* **AIM**:
Leave the pictures out. Return all other data exactly.

* **DATASET EXCERPT**:
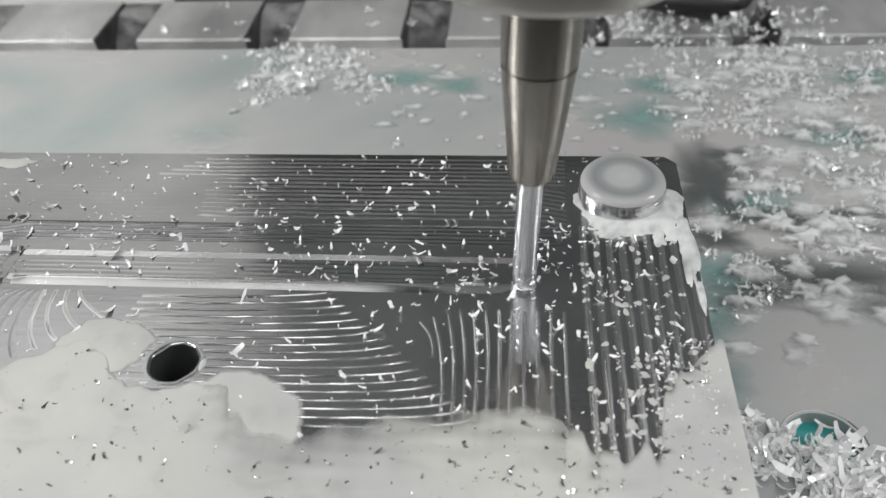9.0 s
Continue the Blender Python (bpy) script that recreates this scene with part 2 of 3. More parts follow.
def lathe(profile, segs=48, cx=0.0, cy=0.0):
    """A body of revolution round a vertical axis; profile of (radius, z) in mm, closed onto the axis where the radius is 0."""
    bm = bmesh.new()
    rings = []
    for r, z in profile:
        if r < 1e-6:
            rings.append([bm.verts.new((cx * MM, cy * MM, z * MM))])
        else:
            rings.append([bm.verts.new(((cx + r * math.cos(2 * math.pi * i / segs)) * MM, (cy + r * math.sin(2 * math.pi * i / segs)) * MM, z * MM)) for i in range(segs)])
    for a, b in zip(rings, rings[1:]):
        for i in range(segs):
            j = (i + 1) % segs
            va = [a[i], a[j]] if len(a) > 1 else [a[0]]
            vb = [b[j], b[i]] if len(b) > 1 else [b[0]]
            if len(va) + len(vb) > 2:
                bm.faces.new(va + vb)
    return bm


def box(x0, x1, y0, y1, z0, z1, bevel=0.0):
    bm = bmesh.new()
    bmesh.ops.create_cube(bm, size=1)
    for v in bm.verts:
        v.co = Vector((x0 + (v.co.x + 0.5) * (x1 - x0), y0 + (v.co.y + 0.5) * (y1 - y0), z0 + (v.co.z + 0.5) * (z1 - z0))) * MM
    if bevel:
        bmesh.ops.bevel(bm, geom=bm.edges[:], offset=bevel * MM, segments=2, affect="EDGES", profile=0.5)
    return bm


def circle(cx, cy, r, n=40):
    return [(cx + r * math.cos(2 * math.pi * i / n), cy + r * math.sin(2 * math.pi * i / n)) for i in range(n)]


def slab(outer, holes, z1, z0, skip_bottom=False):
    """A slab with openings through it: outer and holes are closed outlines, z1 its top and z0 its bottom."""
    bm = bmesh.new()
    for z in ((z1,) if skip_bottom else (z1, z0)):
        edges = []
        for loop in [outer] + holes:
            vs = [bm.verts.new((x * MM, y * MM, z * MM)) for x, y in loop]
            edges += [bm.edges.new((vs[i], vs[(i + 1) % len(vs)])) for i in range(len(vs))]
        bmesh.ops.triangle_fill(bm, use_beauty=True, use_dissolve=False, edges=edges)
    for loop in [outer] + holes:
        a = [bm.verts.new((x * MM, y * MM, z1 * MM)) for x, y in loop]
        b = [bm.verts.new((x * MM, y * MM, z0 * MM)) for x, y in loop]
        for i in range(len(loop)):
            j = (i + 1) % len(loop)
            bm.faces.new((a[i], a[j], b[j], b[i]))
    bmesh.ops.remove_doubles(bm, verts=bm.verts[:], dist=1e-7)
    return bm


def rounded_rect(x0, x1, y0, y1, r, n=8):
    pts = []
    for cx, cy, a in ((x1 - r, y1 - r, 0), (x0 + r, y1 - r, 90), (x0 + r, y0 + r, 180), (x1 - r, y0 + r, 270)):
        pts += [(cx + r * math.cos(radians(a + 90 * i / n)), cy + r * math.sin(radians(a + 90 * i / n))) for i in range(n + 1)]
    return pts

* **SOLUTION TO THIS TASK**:
9.0 s
Continue the Blender Python (bpy) script that recreates this scene with part 2 of 3. More parts follow.
def lathe(profile, segs=48, cx=0.0, cy=0.0):
    """A body of revolution round a vertical axis; profile of (radius, z) in mm, closed onto the axis where the radius is 0."""
    bm = bmesh.new()
    rings = []
    for r, z in profile:
        if r < 1e-6:
            rings.append([bm.verts.new((cx * MM, cy * MM, z * MM))])
        else:
            rings.append([bm.verts.new(((cx + r * math.cos(2 * math.pi * i / segs)) * MM, (cy + r * math.sin(2 * math.pi * i / segs)) * MM, z * MM)) for i in range(segs)])
    for a, b in zip(rings, rings[1:]):
        for i in range(segs):
            j = (i + 1) % segs
            va = [a[i], a[j]] if len(a) > 1 else [a[0]]
            vb = [b[j], b[i]] if len(b) > 1 else [b[0]]
            if len(va) + len(vb) > 2:
                bm.faces.new(va + vb)
    return bm


def box(x0, x1, y0, y1, z0, z1, bevel=0.0):
    bm = bmesh.new()
    bmesh.ops.create_cube(bm, size=1)
    for v in bm.verts:
        v.co = Vector((x0 + (v.co.x + 0.5) * (x1 - x0), y0 + (v.co.y + 0.5) * (y1 - y0), z0 + (v.co.z + 0.5) * (z1 - z0))) * MM
    if bevel:
        bmesh.ops.bevel(bm, geom=bm.edges[:], offset=bevel * MM, segments=2, affect="EDGES", profile=0.5)
    return bm


def circle(cx, cy, r, n=40):
    return [(cx + r * math.cos(2 * math.pi * i / n), cy + r * math.sin(2 * math.pi * i / n)) for i in range(n)]


def slab(outer, holes, z1, z0, skip_bottom=False):
    """A slab with openings through it: outer and holes are closed outlines, z1 its top and z0 its bottom."""
    bm = bmesh.new()
    for z in ((z1,) if skip_bottom else (z1, z0)):
        edges = []
        for loop in [outer] + holes:
            vs = [bm.verts.new((x * MM, y * MM, z * MM)) for x, y in loop]
            edges += [bm.edges.new((vs[i], vs[(i + 1) % len(vs)])) for i in range(len(vs))]
        bmesh.ops.triangle_fill(bm, use_beauty=True, use_dissolve=False, edges=edges)
    for loop in [outer] + holes:
        a = [bm.verts.new((x * MM, y * MM, z1 * MM)) for x, y in loop]
        b = [bm.verts.new((x * MM, y * MM, z0 * MM)) for x, y in loop]
        for i in range(len(loop)):
            j = (i + 1) % len(loop)
            bm.faces.new((a[i], a[j], b[j], b[i]))
    bmesh.ops.remove_doubles(bm, verts=bm.verts[:], dist=1e-7)
    return bm


def rounded_rect(x0, x1, y0, y1, r, n=8):
    pts = []
    for cx, cy, a in ((x1 - r, y1 - r, 0), (x0 + r, y1 - r, 90), (x0 + r, y0 + r, 180), (x1 - r, y0 + r, 270)):
        pts += [(cx + r * math.cos(radians(a + 90 * i / n)), cy + r * math.sin(radians(a + 90 * i / n))) for i in range(n + 1)]
    return pts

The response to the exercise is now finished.